§ **Task**:
Give an exact copy of every line, leaving images out.

§ **Given data**:
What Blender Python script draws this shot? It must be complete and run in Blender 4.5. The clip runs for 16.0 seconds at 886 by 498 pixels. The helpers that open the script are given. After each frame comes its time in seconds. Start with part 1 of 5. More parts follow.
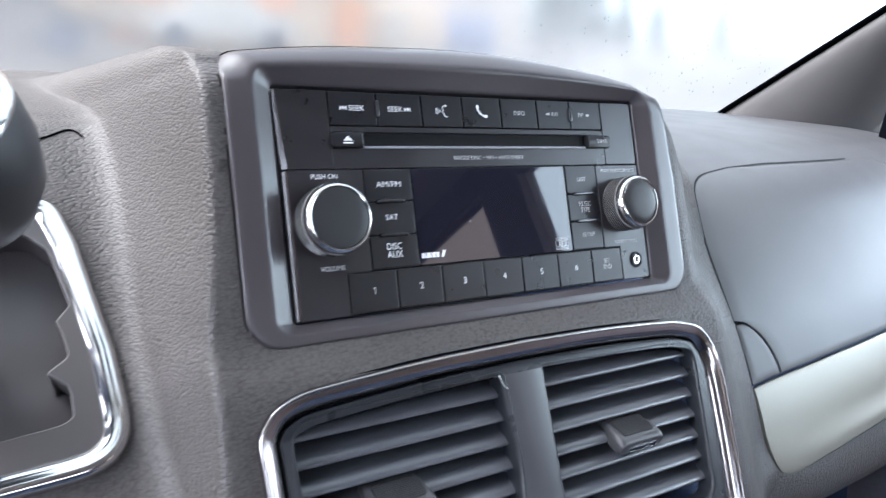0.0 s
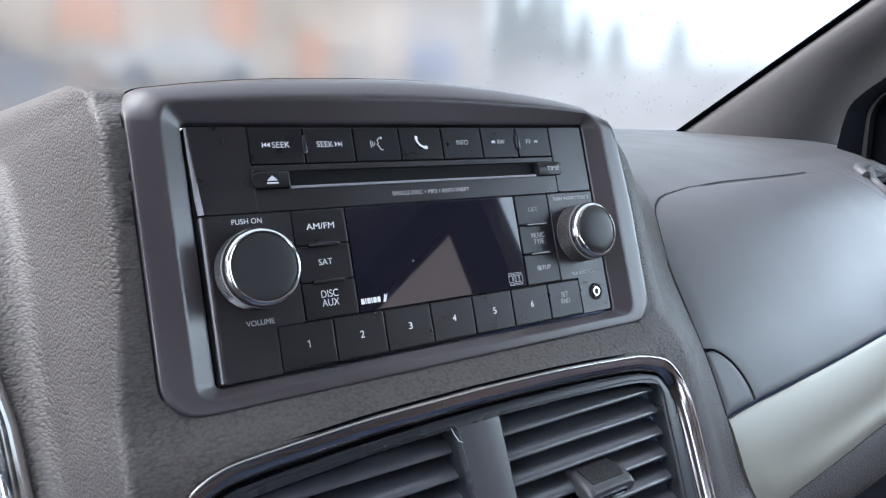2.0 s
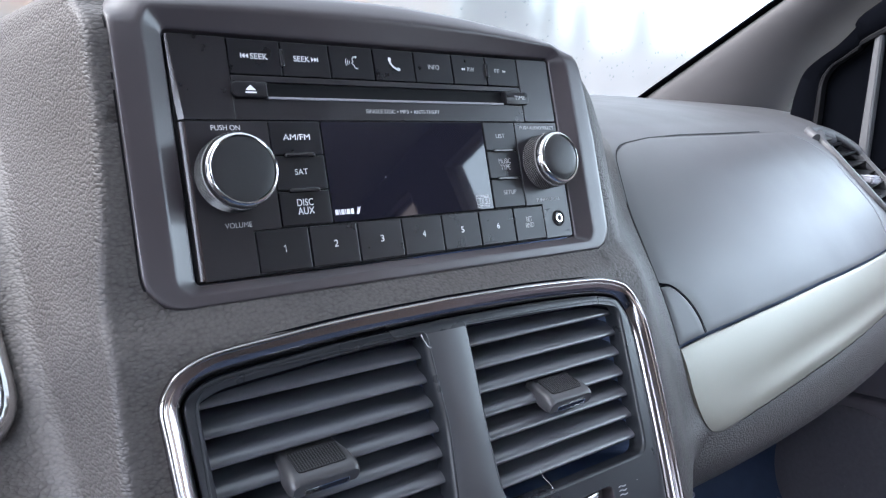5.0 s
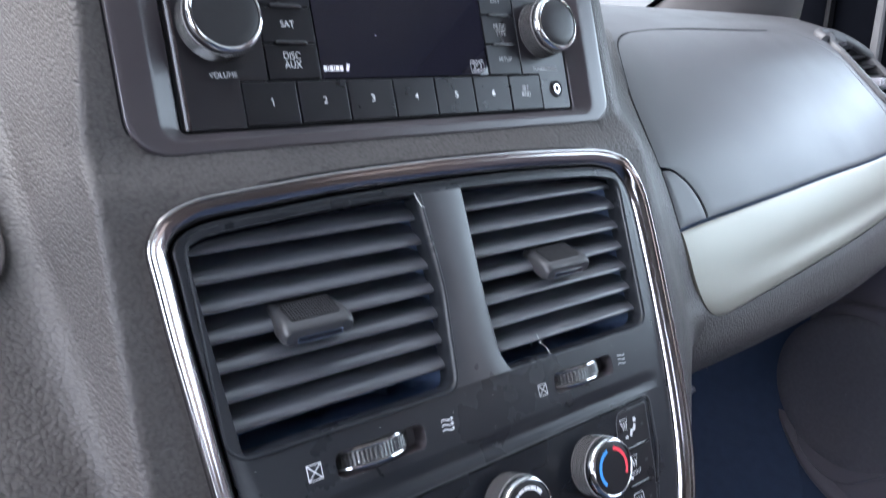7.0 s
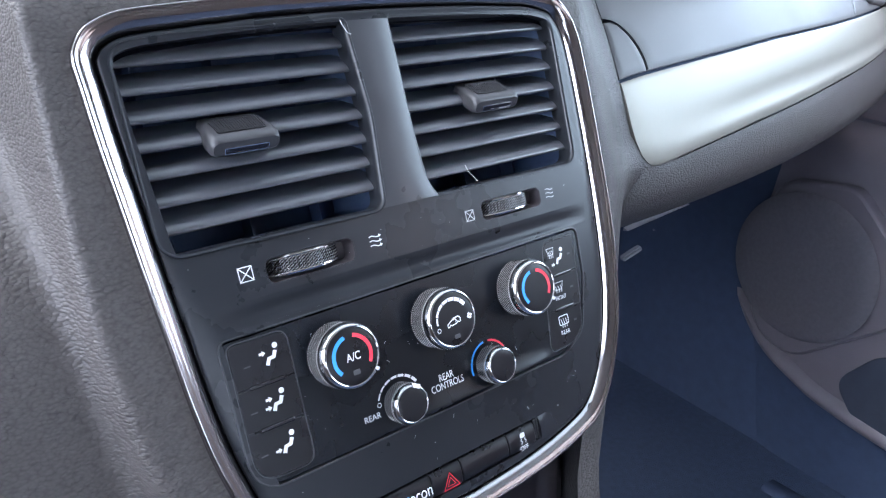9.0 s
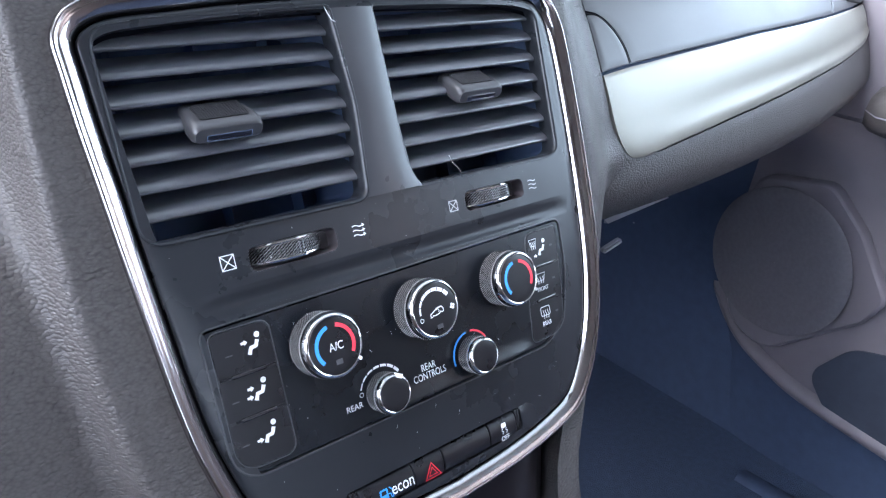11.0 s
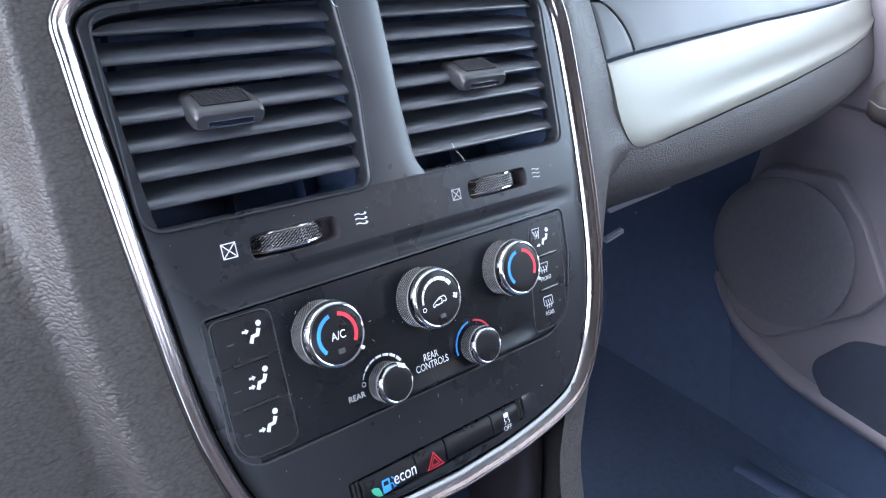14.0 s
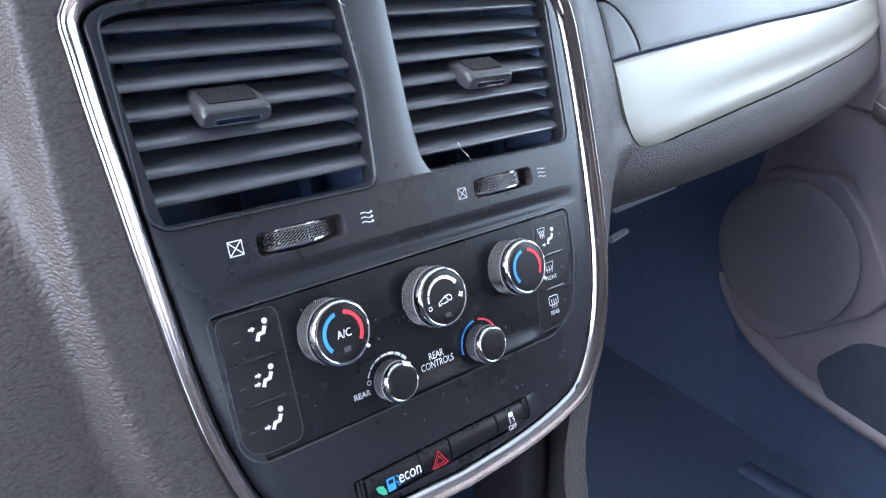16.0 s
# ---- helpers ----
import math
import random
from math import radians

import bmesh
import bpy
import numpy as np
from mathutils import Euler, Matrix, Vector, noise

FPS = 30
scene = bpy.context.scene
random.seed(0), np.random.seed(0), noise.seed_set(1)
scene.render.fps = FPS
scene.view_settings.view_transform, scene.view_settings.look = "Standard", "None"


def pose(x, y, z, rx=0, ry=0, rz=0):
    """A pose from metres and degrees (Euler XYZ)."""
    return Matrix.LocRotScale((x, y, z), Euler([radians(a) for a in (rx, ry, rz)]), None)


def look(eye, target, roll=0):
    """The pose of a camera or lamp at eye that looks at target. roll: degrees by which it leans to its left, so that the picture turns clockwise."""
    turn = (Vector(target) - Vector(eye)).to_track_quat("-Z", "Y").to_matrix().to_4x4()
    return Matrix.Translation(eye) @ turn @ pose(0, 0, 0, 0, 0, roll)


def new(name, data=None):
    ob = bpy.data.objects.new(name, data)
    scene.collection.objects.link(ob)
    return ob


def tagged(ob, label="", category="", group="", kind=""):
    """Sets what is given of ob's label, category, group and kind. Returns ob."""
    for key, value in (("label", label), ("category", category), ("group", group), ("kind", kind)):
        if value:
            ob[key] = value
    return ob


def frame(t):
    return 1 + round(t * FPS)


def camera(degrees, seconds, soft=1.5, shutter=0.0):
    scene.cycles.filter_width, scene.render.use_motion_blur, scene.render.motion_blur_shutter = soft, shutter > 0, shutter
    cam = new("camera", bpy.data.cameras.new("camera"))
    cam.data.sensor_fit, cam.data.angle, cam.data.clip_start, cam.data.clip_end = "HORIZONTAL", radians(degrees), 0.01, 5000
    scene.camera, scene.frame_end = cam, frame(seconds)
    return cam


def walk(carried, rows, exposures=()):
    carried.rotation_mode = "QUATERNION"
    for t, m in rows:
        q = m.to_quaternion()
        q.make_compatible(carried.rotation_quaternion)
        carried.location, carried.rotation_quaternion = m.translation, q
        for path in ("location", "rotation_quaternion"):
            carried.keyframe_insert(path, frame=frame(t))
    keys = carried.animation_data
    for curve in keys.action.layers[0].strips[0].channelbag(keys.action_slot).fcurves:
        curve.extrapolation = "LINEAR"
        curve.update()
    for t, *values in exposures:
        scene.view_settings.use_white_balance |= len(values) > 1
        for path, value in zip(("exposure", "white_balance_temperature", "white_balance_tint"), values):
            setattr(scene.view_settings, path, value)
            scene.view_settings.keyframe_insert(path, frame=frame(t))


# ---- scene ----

§ **Solution**:
What Blender Python script draws this shot? It must be complete and run in Blender 4.5. The clip runs for 16.0 seconds at 886 by 498 pixels. The helpers that open the script are given. After each frame comes its time in seconds. Start with part 1 of 5. More parts follow.
0.0 s
2.0 s
5.0 s
7.0 s
9.0 s
11.0 s
14.0 s
16.0 s
# ---- helpers ----
import math
import random
from math import radians

import bmesh
import bpy
import numpy as np
from mathutils import Euler, Matrix, Vector, noise

FPS = 30
scene = bpy.context.scene
random.seed(0), np.random.seed(0), noise.seed_set(1)
scene.render.fps = FPS
scene.view_settings.view_transform, scene.view_settings.look = "Standard", "None"


def pose(x, y, z, rx=0, ry=0, rz=0):
    """A pose from metres and degrees (Euler XYZ)."""
    return Matrix.LocRotScale((x, y, z), Euler([radians(a) for a in (rx, ry, rz)]), None)


def look(eye, target, roll=0):
    """The pose of a camera or lamp at eye that looks at target. roll: degrees by which it leans to its left, so that the picture turns clockwise."""
    turn = (Vector(target) - Vector(eye)).to_track_quat("-Z", "Y").to_matrix().to_4x4()
    return Matrix.Translation(eye) @ turn @ pose(0, 0, 0, 0, 0, roll)


def new(name, data=None):
    ob = bpy.data.objects.new(name, data)
    scene.collection.objects.link(ob)
    return ob


def tagged(ob, label="", category="", group="", kind=""):
    """Sets what is given of ob's label, category, group and kind. Returns ob."""
    for key, value in (("label", label), ("category", category), ("group", group), ("kind", kind)):
        if value:
            ob[key] = value
    return ob


def frame(t):
    return 1 + round(t * FPS)


def camera(degrees, seconds, soft=1.5, shutter=0.0):
    scene.cycles.filter_width, scene.render.use_motion_blur, scene.render.motion_blur_shutter = soft, shutter > 0, shutter
    cam = new("camera", bpy.data.cameras.new("camera"))
    cam.data.sensor_fit, cam.data.angle, cam.data.clip_start, cam.data.clip_end = "HORIZONTAL", radians(degrees), 0.01, 5000
    scene.camera, scene.frame_end = cam, frame(seconds)
    return cam


def walk(carried, rows, exposures=()):
    carried.rotation_mode = "QUATERNION"
    for t, m in rows:
        q = m.to_quaternion()
        q.make_compatible(carried.rotation_quaternion)
        carried.location, carried.rotation_quaternion = m.translation, q
        for path in ("location", "rotation_quaternion"):
            carried.keyframe_insert(path, frame=frame(t))
    keys = carried.animation_data
    for curve in keys.action.layers[0].strips[0].channelbag(keys.action_slot).fcurves:
        curve.extrapolation = "LINEAR"
        curve.update()
    for t, *values in exposures:
        scene.view_settings.use_white_balance |= len(values) > 1
        for path, value in zip(("exposure", "white_balance_temperature", "white_balance_tint"), values):
            setattr(scene.view_settings, path, value)
            scene.view_settings.keyframe_insert(path, frame=frame(t))


# ---- scene ----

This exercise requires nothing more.